As pointed out by Gwynne Dyer (Japan Times, 22/03/08) “The real question is what will Iraq be like 20 years from now, and what would it have been like in 20 years if the US had not invaded.  But it can never be answered, because that alternative future was canceled by the invasion”.

A basic problem: Iraq is an artificial construction by the British Foreign Office accommodating Kirkuk-Mosul and Basra oil within the confines of one “country”.  As Faisal I, made king of Iraq by the British in 1921, said: “There is no Iraqi people, only an unimaginable mass of humans far from any patriotic idea, cut across by religious traditions and absurdities, united by no togetherness, inclined to anarchy and at any time ready to rise against any government” (Der Spiegel, No. 14/2008).  Accurate today, soon a century later.

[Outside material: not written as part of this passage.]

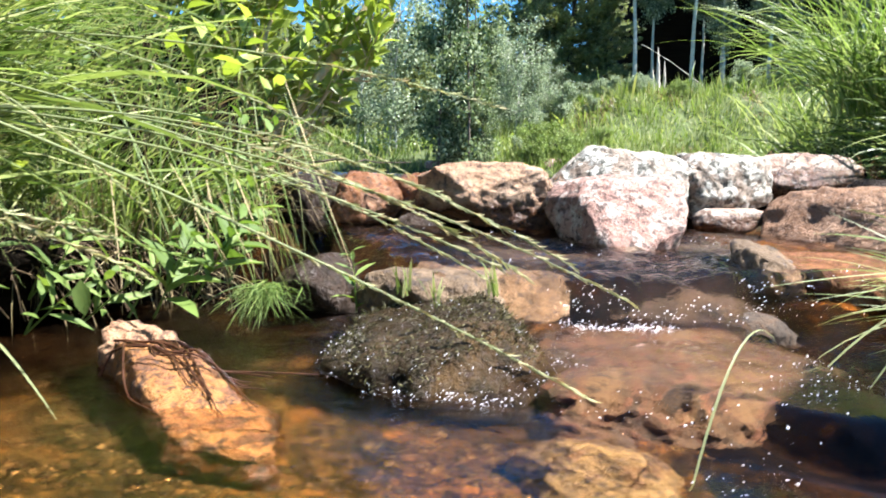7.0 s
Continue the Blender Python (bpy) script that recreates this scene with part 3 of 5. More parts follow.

An “Arab democracy”?  W should have learnt by now that the Kurds are Sunni, but not Arab.  The Kurdish, Sunni and Shia parts seem only to “hold together” under occupation or dictatorship.  Democracy gives power to peoples “united by no togetherness”, and they will probably prefer, at most, an Iraqi Community, a confederation.  Unless the clans enter:

Saddam (Husein):  Here is the point.  In Iraq it is all by the clan. People in Fallujah will listen only to military from their own clan.  Here is the name of my friend the general, ask him from me to move his boys in for law and order.  Give him my best regards.  He’ll do.

Paul (Bremer), grabs his cell phone: Will do, Saddam.  Can do.

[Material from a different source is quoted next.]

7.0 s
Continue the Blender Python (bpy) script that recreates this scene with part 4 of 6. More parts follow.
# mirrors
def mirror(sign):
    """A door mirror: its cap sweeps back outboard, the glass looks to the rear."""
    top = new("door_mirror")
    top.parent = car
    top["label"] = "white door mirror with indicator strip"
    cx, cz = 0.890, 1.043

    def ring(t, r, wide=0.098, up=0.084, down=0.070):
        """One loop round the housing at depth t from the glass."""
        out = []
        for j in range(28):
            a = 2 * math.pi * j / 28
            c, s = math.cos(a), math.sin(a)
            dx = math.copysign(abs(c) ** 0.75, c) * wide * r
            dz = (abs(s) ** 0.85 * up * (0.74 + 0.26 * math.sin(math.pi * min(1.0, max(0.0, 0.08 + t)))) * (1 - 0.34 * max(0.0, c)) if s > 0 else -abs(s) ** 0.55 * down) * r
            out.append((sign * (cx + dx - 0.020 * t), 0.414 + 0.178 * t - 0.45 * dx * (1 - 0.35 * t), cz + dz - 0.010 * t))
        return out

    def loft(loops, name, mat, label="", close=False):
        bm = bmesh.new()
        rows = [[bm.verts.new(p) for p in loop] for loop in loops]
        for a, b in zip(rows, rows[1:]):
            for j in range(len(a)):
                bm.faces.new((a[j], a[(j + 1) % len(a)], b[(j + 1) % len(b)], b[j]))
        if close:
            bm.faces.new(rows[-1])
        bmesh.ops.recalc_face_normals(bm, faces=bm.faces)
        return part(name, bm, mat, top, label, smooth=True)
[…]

(from my mini-play, The Agreement, May 2004.  Pure fantasy?)

How about the decline in violence after the surge?  Most non-US military experts agree that “after is not because”: the mutual ethnic cleansing of neighborhoods had removed targets.

No, W, no. The war in Iraq was for illegitimate ends, like oil control, and the legitimate ends were unbelievable.  The means employed were not only illegitimate but also horrendous. A person who kills for personal gains is normally called a murderer.  In a world not distorted by the country in whose name the mass murderers could operate, the International Criminal Court was designed for people like you.  It still is.